*Sub-Studio in design , 16:10

Solar Decathlon- 11.01.07

annahouse2.jpgNOTCOT Note: Here’s another article from Anna Corpron of Sub-Studio!

The third-ever Solar Decathlon took place two weeks ago from October 12 - 20 at Washington D.C.’s National Mall. The Solar Decathlon was established in 2002, with the purpose of educating a new generation of students about the possibilities of energy-efficient design and also as a vehicle for educating the public about renewable energy and energy efficient homes. Twenty US and international university teams took part in the competition, with each team competing to design and build an energy-efficient solar-powered house. The various universities spend two years developing their designs and ideas, and also undertake the fundraising and technical research needed to build an energy-efficient home. The houses are essentially pre-fab units, built off-site first and then transported to Washington D.C. and reassembled on-site at the Mall.

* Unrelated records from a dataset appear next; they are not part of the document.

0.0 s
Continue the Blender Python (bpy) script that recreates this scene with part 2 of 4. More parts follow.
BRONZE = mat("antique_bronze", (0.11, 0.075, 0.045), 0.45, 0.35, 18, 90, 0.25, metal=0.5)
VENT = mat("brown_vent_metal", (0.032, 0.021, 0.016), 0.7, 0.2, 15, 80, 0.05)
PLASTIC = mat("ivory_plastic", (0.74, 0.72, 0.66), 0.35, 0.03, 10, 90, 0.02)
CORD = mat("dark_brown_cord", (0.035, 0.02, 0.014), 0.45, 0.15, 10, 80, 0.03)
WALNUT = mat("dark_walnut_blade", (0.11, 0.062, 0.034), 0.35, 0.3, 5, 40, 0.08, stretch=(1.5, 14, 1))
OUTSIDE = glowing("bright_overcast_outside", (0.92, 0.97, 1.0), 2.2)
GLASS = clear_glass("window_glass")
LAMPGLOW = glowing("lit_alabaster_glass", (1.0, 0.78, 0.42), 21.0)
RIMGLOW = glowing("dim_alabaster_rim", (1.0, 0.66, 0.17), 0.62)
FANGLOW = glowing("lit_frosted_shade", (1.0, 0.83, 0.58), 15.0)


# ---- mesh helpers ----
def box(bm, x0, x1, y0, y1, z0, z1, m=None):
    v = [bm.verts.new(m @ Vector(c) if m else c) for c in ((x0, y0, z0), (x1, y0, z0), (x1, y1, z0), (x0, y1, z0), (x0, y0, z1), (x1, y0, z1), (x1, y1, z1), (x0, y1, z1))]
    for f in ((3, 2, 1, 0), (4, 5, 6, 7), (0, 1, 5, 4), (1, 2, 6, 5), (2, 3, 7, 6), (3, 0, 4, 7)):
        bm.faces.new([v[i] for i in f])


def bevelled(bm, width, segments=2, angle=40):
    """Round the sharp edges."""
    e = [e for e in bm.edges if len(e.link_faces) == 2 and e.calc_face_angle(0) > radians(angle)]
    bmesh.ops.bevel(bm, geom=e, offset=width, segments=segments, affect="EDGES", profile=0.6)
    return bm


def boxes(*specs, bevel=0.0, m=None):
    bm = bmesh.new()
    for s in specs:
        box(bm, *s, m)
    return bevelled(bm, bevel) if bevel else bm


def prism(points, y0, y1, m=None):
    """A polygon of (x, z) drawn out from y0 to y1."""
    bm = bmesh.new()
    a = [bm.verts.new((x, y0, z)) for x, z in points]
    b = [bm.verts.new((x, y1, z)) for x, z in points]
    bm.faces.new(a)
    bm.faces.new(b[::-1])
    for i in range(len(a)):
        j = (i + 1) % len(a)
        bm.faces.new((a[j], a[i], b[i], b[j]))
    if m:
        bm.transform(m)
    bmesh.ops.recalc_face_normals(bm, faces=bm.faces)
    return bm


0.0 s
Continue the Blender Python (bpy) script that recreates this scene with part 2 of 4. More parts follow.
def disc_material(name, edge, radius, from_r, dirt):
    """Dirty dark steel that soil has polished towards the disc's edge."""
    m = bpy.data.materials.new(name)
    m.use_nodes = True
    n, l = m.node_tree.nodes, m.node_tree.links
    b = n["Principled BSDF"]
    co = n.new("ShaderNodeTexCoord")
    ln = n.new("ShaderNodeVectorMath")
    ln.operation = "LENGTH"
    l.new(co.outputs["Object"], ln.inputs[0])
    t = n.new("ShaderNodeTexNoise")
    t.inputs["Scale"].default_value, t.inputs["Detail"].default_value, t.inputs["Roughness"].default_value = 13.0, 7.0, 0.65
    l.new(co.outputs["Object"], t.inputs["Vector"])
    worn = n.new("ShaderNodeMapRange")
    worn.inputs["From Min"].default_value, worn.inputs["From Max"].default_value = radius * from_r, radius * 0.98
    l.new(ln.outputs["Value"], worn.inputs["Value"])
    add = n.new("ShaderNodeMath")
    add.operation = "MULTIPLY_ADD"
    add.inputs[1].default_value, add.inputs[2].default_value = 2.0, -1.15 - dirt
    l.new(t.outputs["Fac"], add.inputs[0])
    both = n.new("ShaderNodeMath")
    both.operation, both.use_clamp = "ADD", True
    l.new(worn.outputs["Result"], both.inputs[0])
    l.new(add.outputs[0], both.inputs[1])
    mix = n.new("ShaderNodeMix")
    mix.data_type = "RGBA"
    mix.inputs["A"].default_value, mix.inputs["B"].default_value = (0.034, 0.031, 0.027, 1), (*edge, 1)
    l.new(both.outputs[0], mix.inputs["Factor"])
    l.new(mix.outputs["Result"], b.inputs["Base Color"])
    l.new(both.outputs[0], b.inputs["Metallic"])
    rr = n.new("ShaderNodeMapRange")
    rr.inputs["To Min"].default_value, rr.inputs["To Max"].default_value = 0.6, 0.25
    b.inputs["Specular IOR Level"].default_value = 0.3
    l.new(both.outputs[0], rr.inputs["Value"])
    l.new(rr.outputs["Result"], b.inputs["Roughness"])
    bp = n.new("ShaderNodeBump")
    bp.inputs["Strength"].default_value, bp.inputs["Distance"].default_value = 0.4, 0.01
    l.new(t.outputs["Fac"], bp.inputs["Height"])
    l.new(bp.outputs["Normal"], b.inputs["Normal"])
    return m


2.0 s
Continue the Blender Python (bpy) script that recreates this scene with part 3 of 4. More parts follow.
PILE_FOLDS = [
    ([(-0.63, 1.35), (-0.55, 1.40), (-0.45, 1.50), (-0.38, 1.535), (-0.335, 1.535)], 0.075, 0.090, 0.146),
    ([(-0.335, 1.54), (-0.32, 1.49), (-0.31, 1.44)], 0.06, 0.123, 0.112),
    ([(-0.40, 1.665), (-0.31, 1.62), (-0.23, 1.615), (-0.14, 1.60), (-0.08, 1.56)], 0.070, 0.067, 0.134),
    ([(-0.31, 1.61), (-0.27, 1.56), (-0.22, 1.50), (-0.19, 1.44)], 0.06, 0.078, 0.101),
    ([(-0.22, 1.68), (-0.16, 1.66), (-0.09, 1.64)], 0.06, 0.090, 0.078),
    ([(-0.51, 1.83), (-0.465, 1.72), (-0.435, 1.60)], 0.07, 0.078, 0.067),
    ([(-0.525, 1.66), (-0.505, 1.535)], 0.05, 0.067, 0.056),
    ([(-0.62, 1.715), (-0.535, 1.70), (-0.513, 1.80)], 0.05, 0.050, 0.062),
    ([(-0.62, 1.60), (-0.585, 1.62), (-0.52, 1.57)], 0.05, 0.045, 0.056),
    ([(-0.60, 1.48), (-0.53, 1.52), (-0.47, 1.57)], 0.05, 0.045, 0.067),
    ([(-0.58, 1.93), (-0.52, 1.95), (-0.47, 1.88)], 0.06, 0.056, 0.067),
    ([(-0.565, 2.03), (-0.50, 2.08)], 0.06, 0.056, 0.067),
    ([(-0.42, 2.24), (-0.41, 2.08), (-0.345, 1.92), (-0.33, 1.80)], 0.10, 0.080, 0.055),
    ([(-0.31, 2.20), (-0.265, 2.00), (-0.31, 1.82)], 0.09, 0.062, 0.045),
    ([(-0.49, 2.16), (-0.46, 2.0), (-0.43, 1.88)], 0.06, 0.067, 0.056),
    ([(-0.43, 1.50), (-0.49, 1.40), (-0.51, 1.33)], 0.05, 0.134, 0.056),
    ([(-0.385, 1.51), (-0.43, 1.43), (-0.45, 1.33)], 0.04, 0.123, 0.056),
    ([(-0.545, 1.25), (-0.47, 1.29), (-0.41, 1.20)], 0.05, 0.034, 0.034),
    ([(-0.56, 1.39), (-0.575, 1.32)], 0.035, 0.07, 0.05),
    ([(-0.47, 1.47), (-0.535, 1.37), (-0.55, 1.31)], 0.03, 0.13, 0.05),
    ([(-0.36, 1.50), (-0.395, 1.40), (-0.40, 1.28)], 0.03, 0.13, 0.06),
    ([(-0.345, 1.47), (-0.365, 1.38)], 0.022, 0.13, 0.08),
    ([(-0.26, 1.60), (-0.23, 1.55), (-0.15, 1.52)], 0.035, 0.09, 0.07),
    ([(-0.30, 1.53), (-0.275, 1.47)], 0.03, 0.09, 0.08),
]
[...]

The winning team was the Technische Universität Darmstadt from Germany. Can you imagine transporting the house from Germany to D.C. (it came by boat)? The home focused on the concept of passive energy and was designed essentially as a box with three layers - an outer layer of oak, louvered screens that generate electricity with photovoltaic energy, a middle layer consisting of energy efficient walls and windows, and an interior core that houses the kitchen, bathroom and the majority of the building systems. Besides the outer skin of screens that allow you as much or as little privacy and light as you wish, I really like the multi-functional spaces, and TUD’s innovative use of the floor which can be opened up to reveal a sleeping area. [Note: All photos are credited to Kaye Evans-Lutterodt/Solar Decathlon]


UT-Austin’s Bloom House also has an exterior screen system that allowed for flexibility of light, air and privacy. The roof houses solar collectors that heat the home’s water, including an exterior hot tub that is heated by the excess energy.

Montréal’s McGill University designed their home for the cold northern climate. The envelope of the home is insulated with soy-based polyurethane and a recycled plastic membrane. The use of plants to create a “green wall” further reduces energy loss and aids in rain water recovery. According to McGill’s Solar Decathlon webpage, “A unique feature of the home is the use of artificial intelligence for temperature control and energy use. The “house” will search the Web for the weather forecast to predict the amount of energy it will be able to produce in the days to come and how much it will need for its occupants. The system will recommend energy use choices to meet upcoming demands. The system controls heating, cooling, lighting, shading, and ventilation, all with one interface.”

Georgia Tech’s house was designed to maximize sunlight. The walls are translucent and are made of two sheets of polycarbonate that sandwich a thin layer of the insulator Aerogel. Clerestory windows bring in more light, and even the roof is translucent. It sure is pretty at night!